Problem 512. The statement “If $n^2$ is divisible by 3, then $n$ is divisible by 3” — prove it by contrapositive.

Problem 513. Among 25 people, prove that some two were born in the same month. (Pigeonhole)

Problem 514. Prove that in any group of 6 people, there exist 3 who mutually know each other or 3 who are mutually strangers. (AHSME)

Problem 515. Prove by induction: $1 \cdot 1! + 2 \cdot 2! + \cdots + n \cdot n! = (n+1)! - 1$.

Problem 516. State the converse of: “If $x > 0$ and $y > 0$, then $xy > 0$.” Is the converse true?

Problem 517. Prove or disprove: “If $a + b$ is even and $b + c$ is even, then $a + c$ is even.”

Problem 518. Prove by induction that $7^n - 1$ is divisible by 6 for all $n \geq 1$.

Problem 519. If 5 points are placed inside a unit square, prove that some two are within $\frac{\sqrt{2}}{2}$ of each other. (Pigeonhole)

Problem 520. Find the error: “All positive integers are equal.” Proof by (flawed) induction: Base case ($n=1$): In a set of 1 integer, all are equal. Inductive step: Assume any set of $k$ integers are equal.
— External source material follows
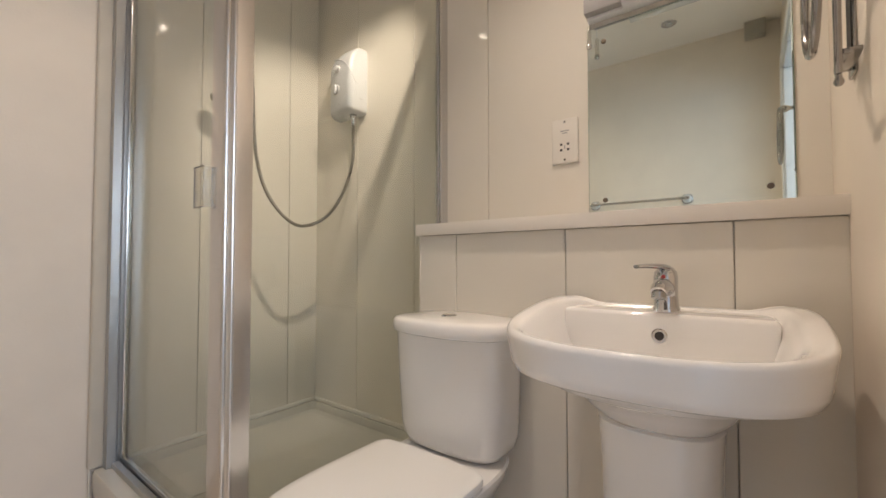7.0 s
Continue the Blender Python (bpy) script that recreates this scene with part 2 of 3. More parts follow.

Given $k+1$ integers $a_1, \ldots, a_{k+1}$: by hypothesis ${a_1, \ldots, a_k}$ are all equal, and ${a_2, \ldots, a_{k+1}}$ are all equal. So all $k+1$ are equal.

Problem 521. Prove that $n^2 + 1 \geq 2n$ for all positive integers $n$. (Two methods: direct and induction.)

Problem 522. Prove that between any two rational numbers there is another rational number (the rationals are dense).

Problem 523. Prove by induction: A set of $n$ elements has $2^n$ subsets.

Problem 524. Among any 52 integers, prove that some two have the property that their difference is divisible by 51.

Problem 525. Prove that $\dfrac{1}{1 \cdot 2} + \dfrac{1}{2 \cdot 3} + \cdots + \dfrac{1}{n(n+1)} = \dfrac{n}{n+1}$ by induction and verify by telescoping.